The request: Give the data below again exactly as written, without its pictures.

-- Start Dataset section --

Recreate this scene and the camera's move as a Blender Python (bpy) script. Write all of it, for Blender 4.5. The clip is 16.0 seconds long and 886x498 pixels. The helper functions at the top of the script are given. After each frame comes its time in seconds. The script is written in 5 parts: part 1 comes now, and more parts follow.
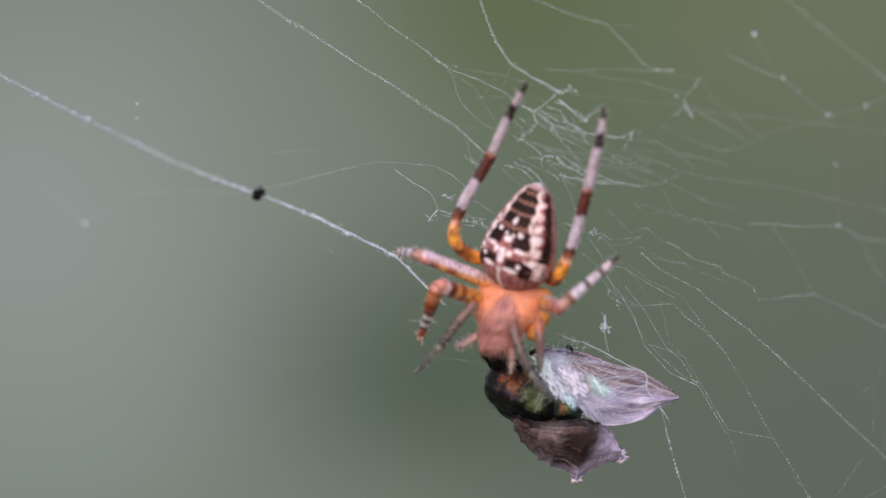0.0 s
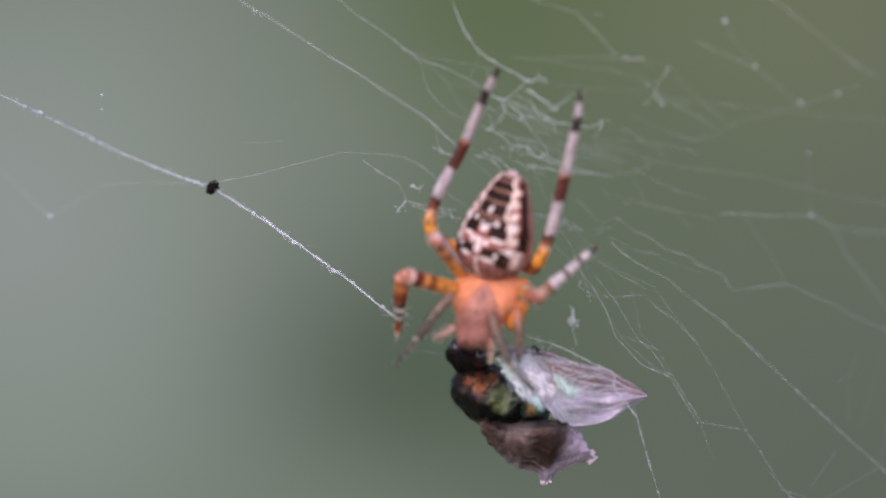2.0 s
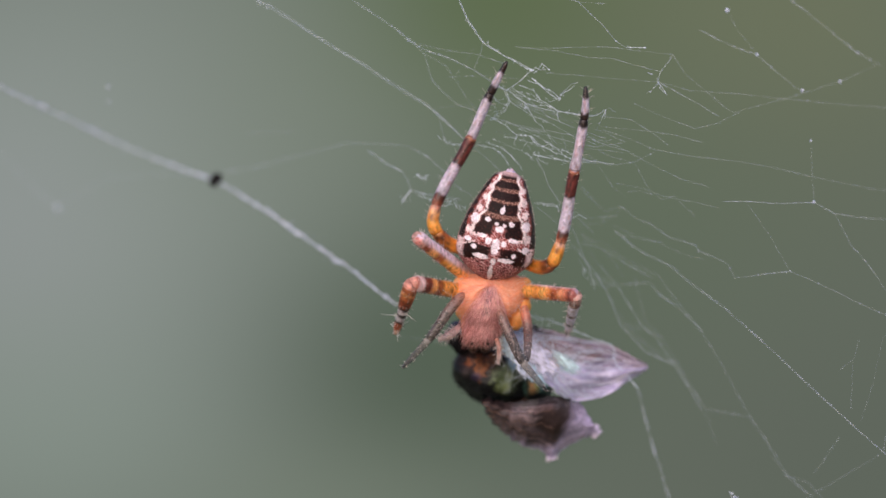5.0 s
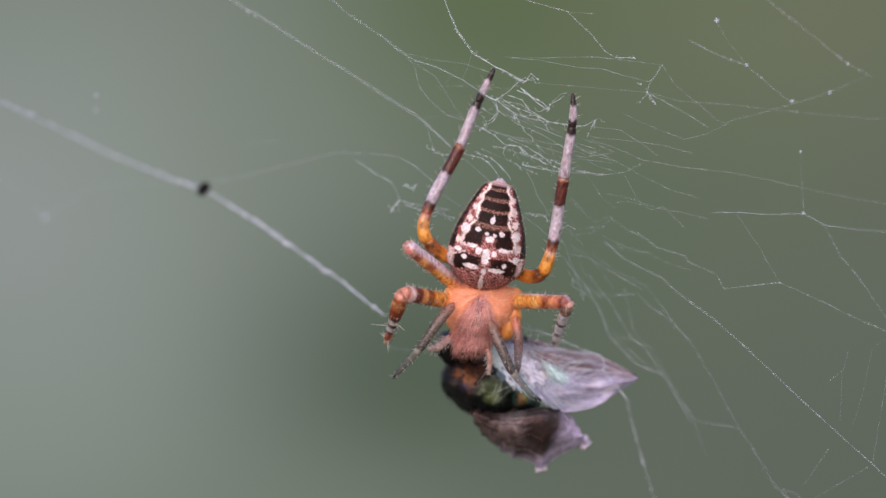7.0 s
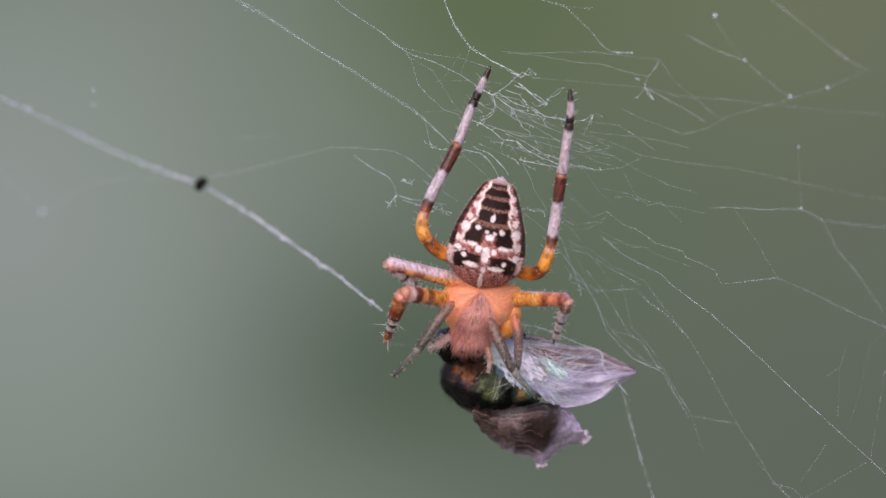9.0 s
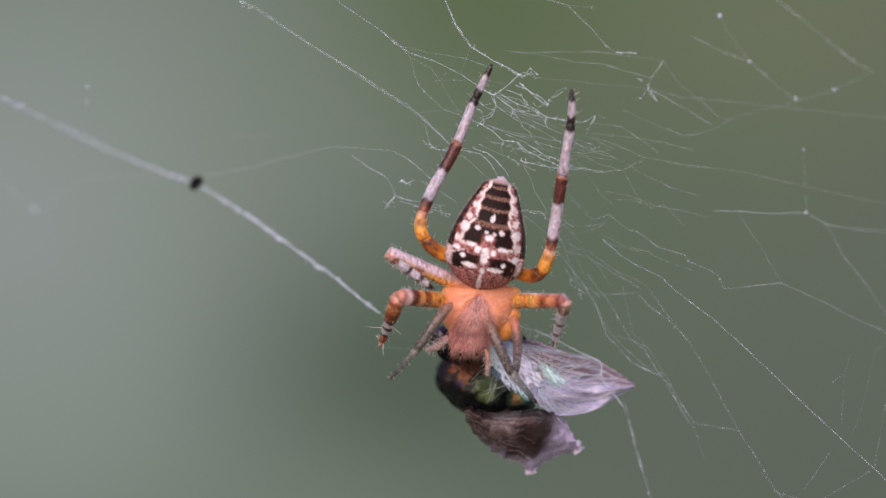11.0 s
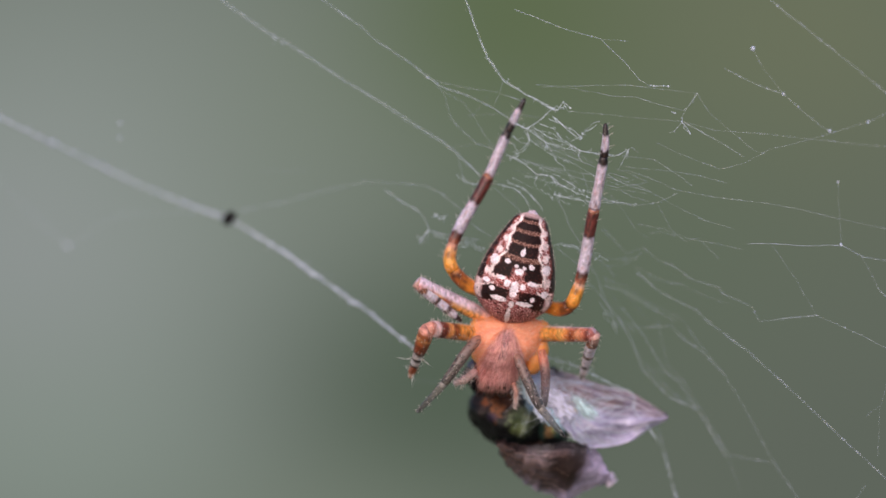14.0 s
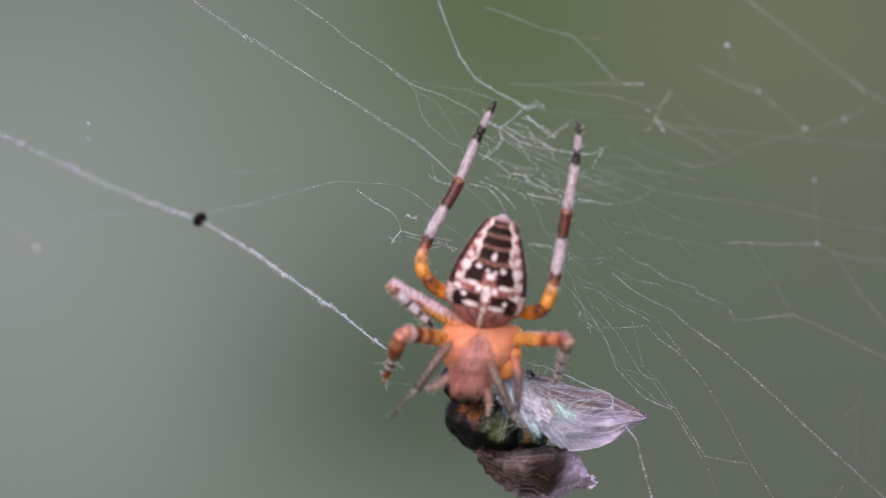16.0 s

-- End Dataset section --

Solution to the problem:
Recreate this scene and the camera's move as a Blender Python (bpy) script. Write all of it, for Blender 4.5. The clip is 16.0 seconds long and 886x498 pixels. The helper functions at the top of the script are given. After each frame comes its time in seconds. The script is written in 5 parts: part 1 comes now, and more parts follow.
0.0 s
2.0 s
5.0 s
7.0 s
9.0 s
11.0 s
14.0 s
16.0 s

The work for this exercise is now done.